Brandon adds that bringing all spaces into an equal realm gets rid of the wackadoodle grid that has lines of 5-hour meters on one side of a street and 30-minute limits on the other, an outdated situation designed for businesses that closed their doors decades ago.
All old school meters will be replaced with smart chip versions, and a new app called Passport will soon allow payment by phone. (I’ll remember pouring bags of quarters into those 10-hour meters on Bryan Street with fondness—oh wait, nope. Also, who wants to head up an art project using 2100 decommissioned parking meters?)
While it seems like the spendy rates and longer hours would be a bummer for the last remaining full-time denizens of downtown, it actually works the other way.
The technical reports show that the early evening window is just as busy as the rest of the day for parking, but when those spaces become free at 5, there’s no incentive to clear out.

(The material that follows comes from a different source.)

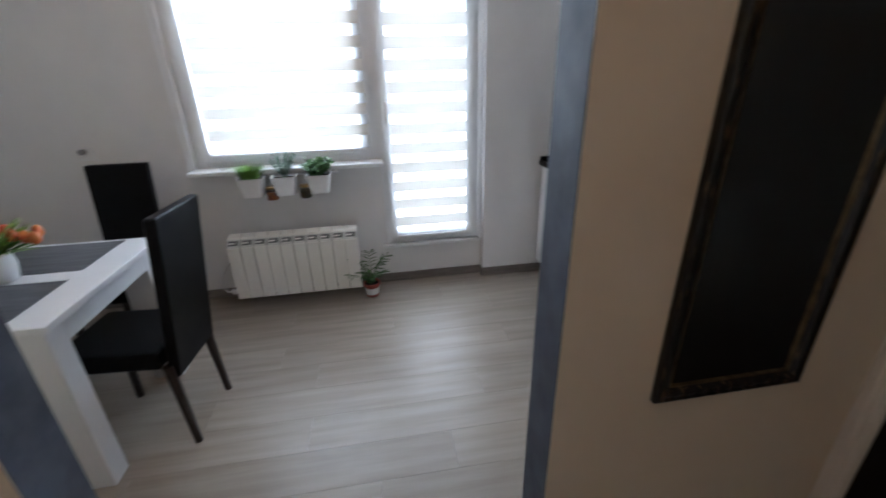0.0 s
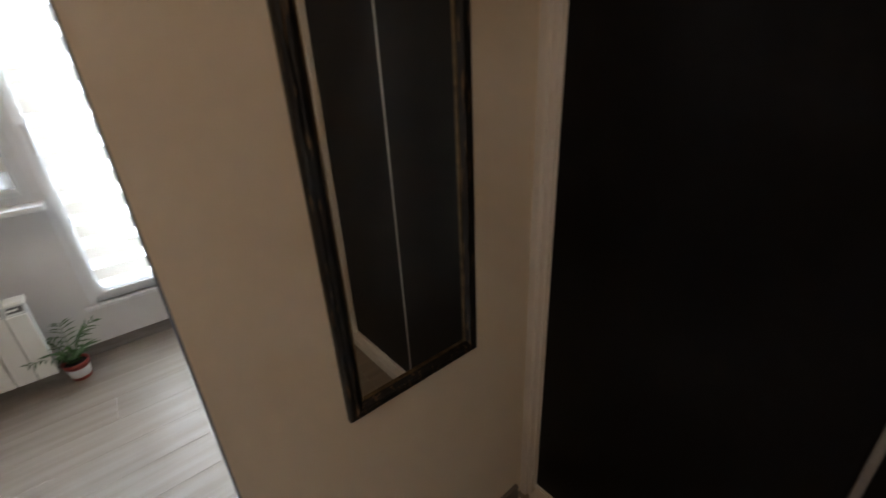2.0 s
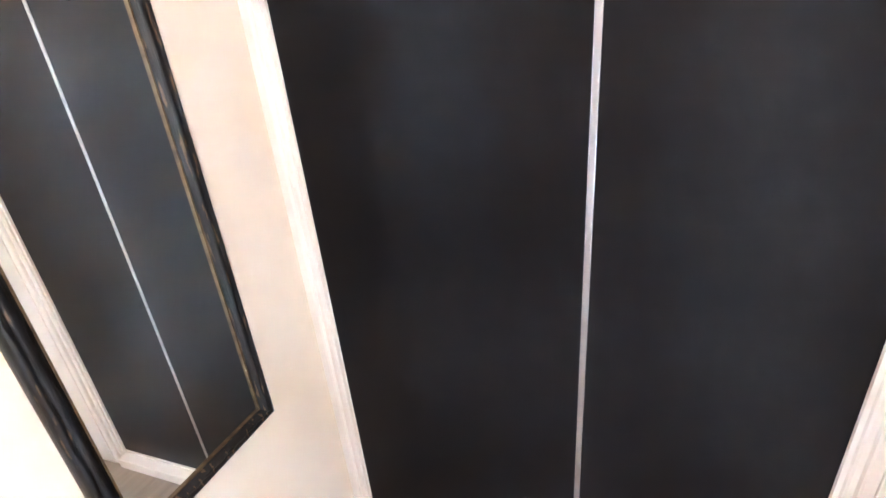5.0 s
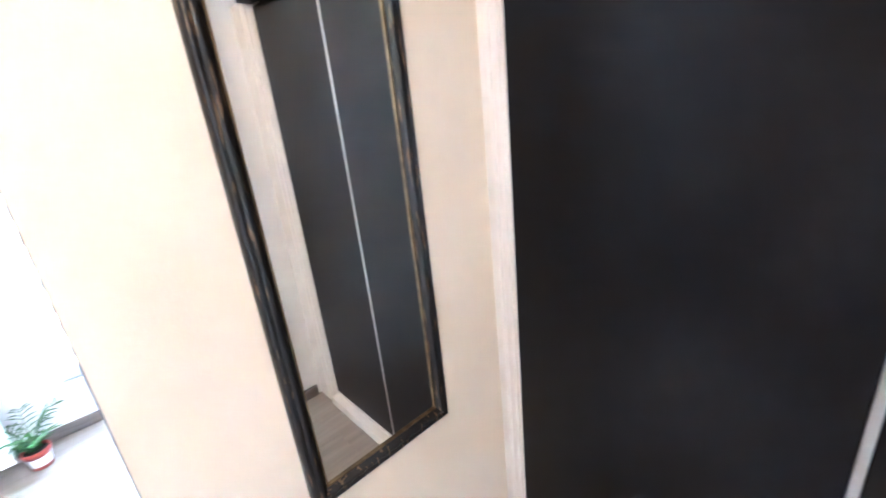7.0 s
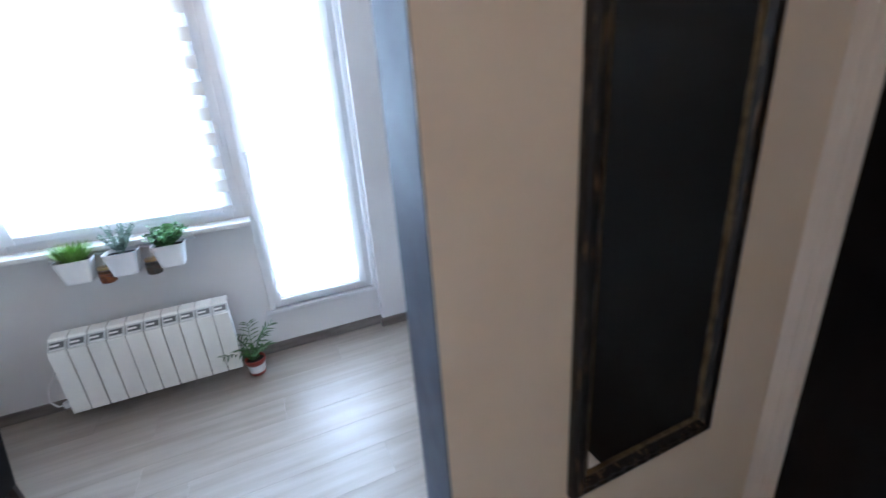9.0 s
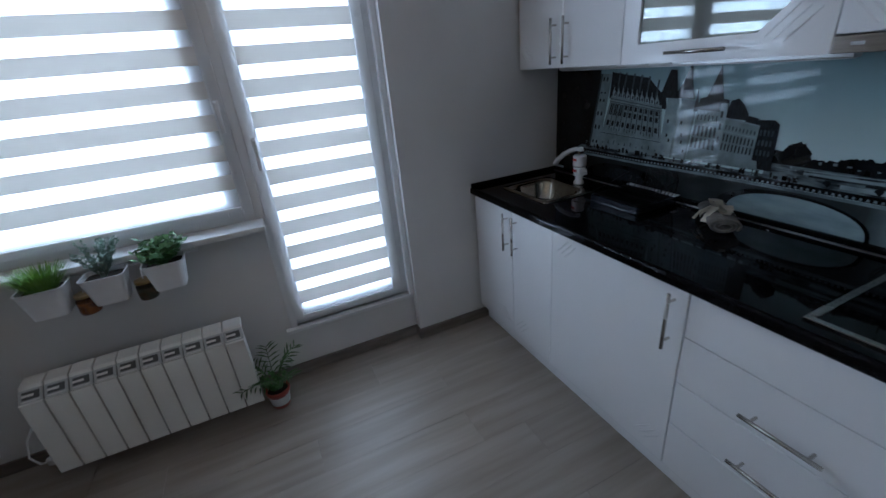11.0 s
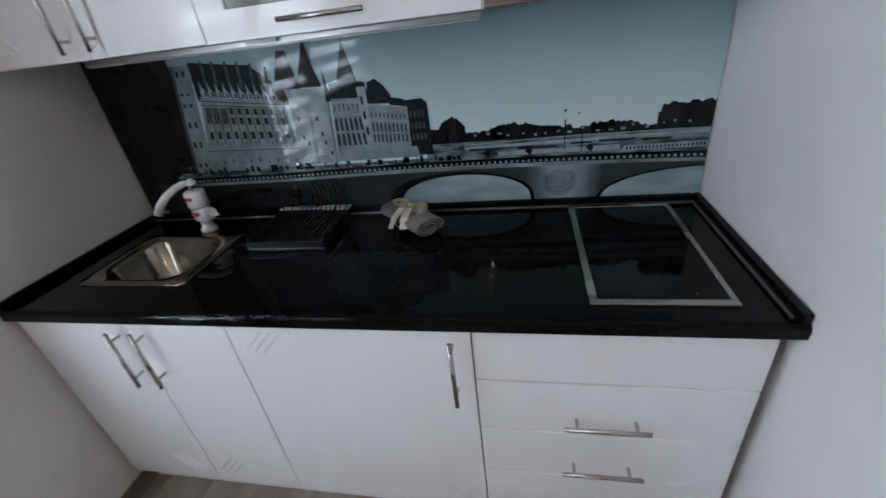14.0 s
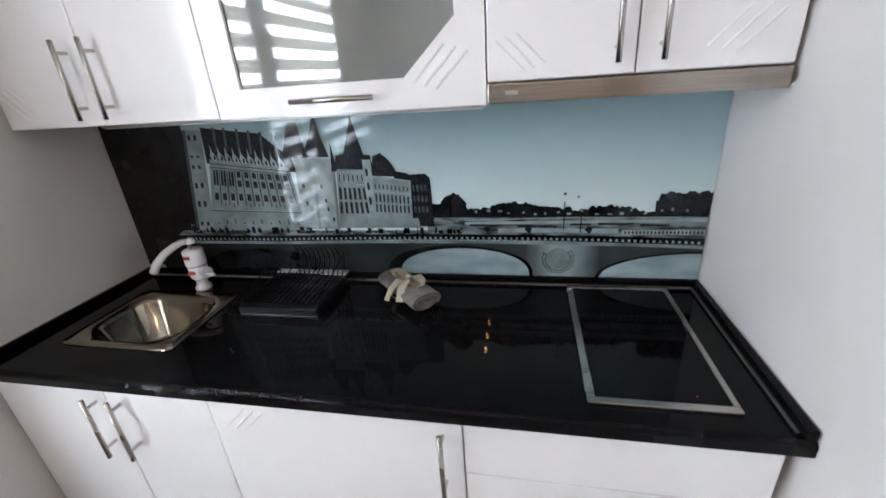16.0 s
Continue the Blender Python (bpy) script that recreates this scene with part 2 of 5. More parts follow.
P_WATER = print_material("print_pale_water", (0.31, 0.40, 0.425), (0.18, 0.245, 0.265), 3.5, (1, 1.4, 5))
P_COURSE = print_material("print_lit_cornice", (0.23, 0.29, 0.31), (0.09, 0.12, 0.13), 7, (1, 1, 3))
P_QUAY = print_material("print_quay", (0.17, 0.215, 0.225), (0.022, 0.028, 0.033), 20, (1, 0.6, 3), 0.4, 0.62)
P_BRIDGE = print_material("print_bridge_stone", (0.30, 0.37, 0.39), (0.22, 0.28, 0.30), 14)
_n, _l = P_BRIDGE.node_tree.nodes, P_BRIDGE.node_tree.links
_sep, _dist, _abs, _ramp = _n.new("ShaderNodeSeparateXYZ"), _n.new("ShaderNodeMath"), _n.new("ShaderNodeMath"), _n.new("ShaderNodeValToRGB")
_l.new([x for x in _n if x.type == "TEX_COORD"][0].outputs["Object"], _sep.inputs[0])
_dist.operation, _abs.operation = "ADD", "ABSOLUTE"
_dist.inputs[1].default_value = 0.59
_l.new(_sep.outputs[1], _dist.inputs[0])
_l.new(_dist.outputs[0], _abs.inputs[0])
_l.new(_abs.outputs[0], _ramp.inputs[0])
for _pos, _tone in ((0.025, 1.0), (0.075, 0.42), (0.115, 0.12)):
    _e = _ramp.color_ramp.elements.new(_pos)
    _e.color = (_tone, _tone, _tone, 1)
_ramp.color_ramp.elements[0].color, _ramp.color_ramp.elements[-1].color = (1, 1, 1, 1), (0.05, 0.05, 0.05, 1)
_mul = _n.new("ShaderNodeMixRGB")
_mul.blend_type = "MULTIPLY"
_mul.inputs[0].default_value = 1.0
_l.new(_n["Principled BSDF"].inputs["Base Color"].links[0].from_socket, _mul.inputs[1])
_l.new(_ramp.outputs[0], _mul.inputs[2])
_l.new(_mul.outputs[0], _n["Principled BSDF"].inputs["Base Color"])


# ---- building helpers ----
BASES = {}


def thing(name, base, label, category, group=""):
    ob = new(name)
    ob.empty_display_size = 0.05
    ob.location = base
    BASES[ob.name] = Vector(base)
    return tagged(ob, label, category, group)


def part(name, bm, mat, parent=None, label="", smooth=False):
    """Links bm, given in world metres, as one mesh object under parent."""
    base = BASES.get(parent.name, Vector()) if parent else Vector()
    bmesh.ops.translate(bm, vec=-base, verts=bm.verts)
    bmesh.ops.recalc_face_normals(bm, faces=bm.faces)
    me = bpy.data.meshes.new(name)
    bm.to_mesh(me)
    bm.free()
    me.materials.append(mat)
    if smooth:
        me.shade_smooth()
    ob = new(name, me)
    if parent:
        ob.parent = parent
        BASES[ob.name] = base
    if label:
        ob["label"] = label
    return ob


def solid(name, bm, mat, base, label, category, group="", smooth=False):
    """A one-mesh thing with its origin at its base."""
    base = Vector(base)
    bmesh.ops.translate(bm, vec=-base, verts=bm.verts)
    bmesh.ops.recalc_face_normals(bm, faces=bm.faces)
    me = bpy.data.meshes.new(name)
    bm.to_mesh(me)
    bm.free()
    me.materials.append(mat)
    if smooth:
        me.shade_smooth()
    ob = new(name, me)
    ob.location = base
    BASES[ob.name] = base
    return tagged(ob, label, category, group)


def structure(name, bm, mat, label="", category=""):
    return tagged(part(name, bm, mat), label, category, kind="structure")


def box(x0, x1, y0, y1, z0, z1, bevel=0.0, bm=None, segments=2):
    own = bmesh.new()
    bmesh.ops.create_cube(own, size=1.0)
    for v in own.verts:
        v.co = Vector(((x0 + x1) / 2 + v.co.x * (x1 - x0), (y0 + y1) / 2 + v.co.y * (y1 - y0), (z0 + z1) / 2 + v.co.z * (z1 - z0)))
    if bevel:
        bmesh.ops.bevel(own, geom=own.edges[:], offset=bevel, segments=segments, affect="EDGES", profile=0.6)
    return merge(bm, own)


def merge(bm, own):
    if bm is None:
        return own
    me = bpy.data.meshes.new("scratch")
    own.to_mesh(me)
    own.free()
    bm.from_mesh(me)
    bpy.data.meshes.remove(me)
    return bm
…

Brandon insists that it’s locals who have helped drive the 8 o’clock extension, not the bureaucrats.
“It’s become more and more difficult for residents to find parking when they get home from work,” he says, calling them “the lifeblood of the city.”
“In our input sessions, we even had some who wanted to push it all the way to 10pm.”
Those who live downtown and register their cars in Chatham County are already entitled to a free pass that exempts them from paying for parking at all anyway, and some Savannah-as-a-second-home folks and students are entitled to the same for $175 a year.
But what about employees who drive in for an eight-hour shift? In a city where so many already work for less than $8 an hour, isn’t it outrageous to charge them $16 a day for parking?
Brandon reminds that the Liberty parking garage offers a $40 monthly pass, which breaks down to little more than $1 a day. He also suggests commuter-dedicated parking could be part of mandatory public-private partnership agreements for new development.
But he is adamant that there is simply no more land to build anymore large-scale parking facilities in the downtown core—we’ve got about 20,000 public spaces in six garages and on the street, and that’s what Savannah has to work with in perpetuity.
The real goal is to get downtown workers—and the rest of us—to take advantage of alternatives, such as ridesharing or the new CAT partnership that will allow folks to park outside pay zones and shuttle in.
The Parking Matters Plan also calls for increased bicycle infrastructure—yes, protected lanes, hi there!—and absorbs the CAT Bike Sharing Program into the Mobility and Parking Services Department.
“If you live within a reasonable distance of greater downtown, we want to give you all kinds of reasonable options than just getting your car by yourself,” promises Brandon.
Complaining about parking downtown is as venerated a Savannah pastime as slapping gnats over Bloody Marys at brunch, and I don’t expect any less grousing. Yet the new plan certainly streamlines things, and may even lead to fewer parking tickets.
“The hope is by reducing the confusion, we write less citations,” he says, echoing the study’s predicted 50 percent reduction of ticket revenue. “I think part of the frustration is the complexity. The idea is to make the system simpler.”
Cynics hoping to pin motivation on greed might want to look at other projected revenues: While increased hours and rates rake in more cash, the cornucopia of new services and infrastructure keeps the net balance pretty much the same.
What it does do is take Savannah’s parking problem and position it as a development tool to be managed as a long term resource rather than milked as a cash cow.
Sure, there will be quirks and limitations. There might even be a third pass around Chippewa Square before you get so hangry you drive to Tybee for dinner.
But as my personal experience dictates, the best way to cultivate good carky parma is to be patient, kind and and willing to walk.